Es sind auch viele Geringverdiener, die mit ihren Steuern, sofern sie welche zahlen, die Leistungen nach dem SGB II und dem SGB XII ermöglichen. Für viele ist es heute ja schon eine Selbstverständlichkeit, dass sie Leistungen erhalten, ohne eine Gegenleistung zu erbringen. Das ist eine Erwartungshaltung,
die im Übrigen heftig bedient wird. Wie bei dem Paket von 100 Euro zum Schulanfang immer noch mehr zu fordern ist immer leicht daher gesagt. Manchmal - so erlaube ich mir an dieser Stelle einzufügen - täte es, glaube ich, gut, darüber nachzudenken und mit denen zu reden, die diese Leistungen erarbeiten und ermöglichen. Dazu gehören viele Menschen in diesem Land, die keine Spitzenverdiener sind. Unser Hauptanliegen muss es sein, darauf hinzuwirken, dass sich Leistung mehr lohnt als jede Form der Alimentierung. Ich glaube, dass es eine unserer Hauptaufgaben ist und immer bleibt, Menschen in Arbeit zu bringen, damit sie ein erfülltes und eigenverantwortliches Familienleben aufbauen und gestalten können. Das muss unser Hauptansatz bleiben.

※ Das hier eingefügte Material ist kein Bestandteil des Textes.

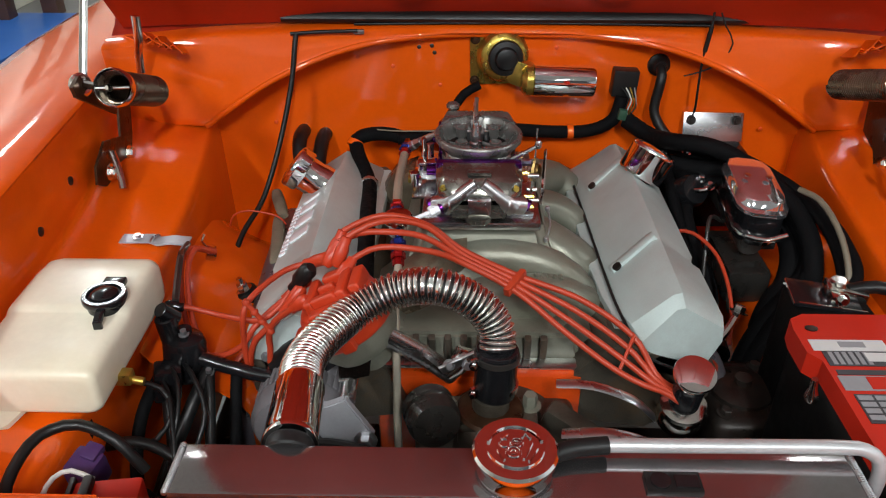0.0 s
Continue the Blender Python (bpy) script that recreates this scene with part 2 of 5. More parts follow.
def finish(bm, name, material, base, angle=38):
    bmesh.ops.recalc_face_normals(bm, faces=bm.faces[:])
    bm.transform(Matrix.Translation(-V(base)))
    lim = radians(angle)
    for f in bm.faces:
        f.smooth = True
    for e in bm.edges:
        if len(e.link_faces) != 2 or e.calc_face_angle(0) > lim:
            e.smooth = False
    me = bpy.data.meshes.new(name)
    bm.to_mesh(me)
    bm.free()
    me.materials.append(material)
    return me


def thing(name, base, label, category, group="", kind=""):
    ob = new(name)
    ob.location, ob.empty_display_size = base, 0.02
    BASE[ob] = V(base)
    return tagged(ob, label, category, group, kind)


def part(name, bm, material, parent, label="", angle=38):
    ob = new(name, finish(bm, name, material, BASE[parent], angle))
    ob.parent = parent
    BASE[ob] = BASE[parent]
    return tagged(ob, label)


def solid(name, bm, material, base, label, category, group="", kind="", angle=38):
    ob = new(name, finish(bm, name, material, base, angle))
    ob.location = base
    BASE[ob] = V(base)
    return tagged(ob, label, category, group, kind)


def B():
    return bmesh.new()


def lerp3(a, b, t):
    return V(a).lerp(V(b), t)


# ---- the workshop ----
def slab(name, c, size, material, label, category="", bev=0.0):
    bm = B()
    box(bm, (0, 0, 0), size, bev=bev)
    bm.transform(Matrix.Translation(c))
    return solid(name, bm, material, c, label, category or name.split("_")[0], kind="structure")


X0, X1, Y0, Y1 = -4.2, 4.6, -4.5, 6.0
slab("floor", (0.2, 0.75, -0.05), (9.2, 10.9, 0.1), M["concrete"], "grey concrete workshop floor under the car")
slab("ceiling", (0.2, 0.75, CEIL + 0.05), (9.2, 10.9, 0.1), M["ceiling_board"], "pale grey board ceiling with tube lamps")
slab("wall_north", (0.2, Y1 + 0.1, CEIL / 2), (9.2, 0.2, CEIL), M["wall"], "cream painted workshop wall")
# unseen wall behind the camera, kept dark so chrome reflects dark
slab("wall_south", (0.2, Y0 - 0.1, CEIL / 2), (9.2, 0.2, CEIL), M["shutter"], "unseen dark grey wall that darkens the reflections")
slab("wall_west", (X0 - 0.1, 0.75, CEIL / 2), (0.2, 10.5, CEIL), M["wall"], "cream painted workshop wall")
slab("wall_east", (X1 + 0.1, 0.75, CEIL / 2), (0.2, 10.5, CEIL), M["wall_white"], "white painted workshop wall")

for lx, ly, watts in LAMPS:
    base = (lx, ly, CEIL)
    lamp = thing("ceiling_light", base, "long white tube lamp fixture on the ceiling", "ceiling light", "tube lamps on the ceiling")
    bm = B()
    box(bm, (lx, ly, CEIL - 0.03), (0.26, 1.3, 0.06), bev=0.006)
    part("housing", bm, M["ceiling"], lamp)
    bm = B()
    for dy in (-0.05, 0.05):
        cyl(bm, (lx + dy, ly - 0.6, CEIL - 0.075), (lx + dy, ly + 0.6, CEIL - 0.075), 0.013, 12)
    part("tubes", bm, LAMP, lamp, "glowing white lamp tubes")

# blue mat, partition and doorway beyond the fender
slab("floor_mat", (-3.35, 4.45, 0.012), (1.6, 1.4, 0.024), M["blue"], "blue floor mat beyond the car", "floor mat", 0.004)
slab("partition", (-3.62, 5.35, CEIL / 2), (1.15, 1.1, CEIL), M["wall"], "cream painted partition wall", "wall", 0.01)
door = thing("door_frame", (-2.9, 5.1, 0), "dark brown wooden door frame beside the partition", "door frame", kind="structure")
for x, y in ((-2.97, 5.02), (-2.74, 5.22)):
    bm = B()
    box(bm, (x, y, 1.15), (0.11, 0.11, 2.3), bev=0.006)
    part("jamb", bm, M["brown"], door)
bm = B()
box(bm, (-2.85, 5.12, 2.35), (0.40, 0.14, 0.1), (0, 0, 41), 0.006)
part("lintel", bm, M["brown"], door)

# ---- the car's body round the engine bay ----
CX = 0.13
car = thing("car_body", (CX, 0.9, 0), "orange painted car body with its hood raised", "car")
YS = [-0.05, 0.2, 0.42, 0.6, 0.75, 0.9, 1.0, 1.1, 1.2, 1.28, 1.345, 1.45]


def edge_z(y):
    return 0.775 + 0.02 * (y - 0.6) if y < 0.95 else 0.782 + 0.088 * (y - 0.95)


def edge_d(y):
    return 0.535 + 0.035 * (y - 1) + 0.22 * max(0.0, y - 1.05) ** 2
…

Gerade deshalb ist das Instrument Kindergeld vor allem für jene Familien, die nicht so viel Geld zur Verfügung haben und die keine Unterstützung bekommen, meiner Meinung nach richtig. Das heißt auch, Leistungen nach dem SGB II und SGB XII sollen dem Bedarf angepasst werden; darauf ging Frau Alter schon ein. Natürlich wünsche auch ich mir, dass die Sozialminister ihren Druck erhöhen und wir zu einer Lösung kommen. Dass diese sehr unterschiedlich aussehen kann, haben wir allenthalben schon der Presse und verschiedenen Studien entnehmen können. Also würde ich davor warnen, hier so viel Enthusiasmus zu entwickeln. Ich denke, der Hauptpunkt liegt auf „bedarfsgerecht“.
Wichtig erscheint mir, wenn wir über Leistungen für Kinder reden, dass sie tatsächlich bei den Kindern ankommen. Es ist mitunter sinnvoller, den Kindern eine warme Mahlzeit direkt zu finanzieren und eine qualitativ hochwertige Betreuung zu organisieren, als immer nur mit der Forderung durch die Gegend zu laufen, den Familien jetzt 10 Euro zur Verfügung zu stellen.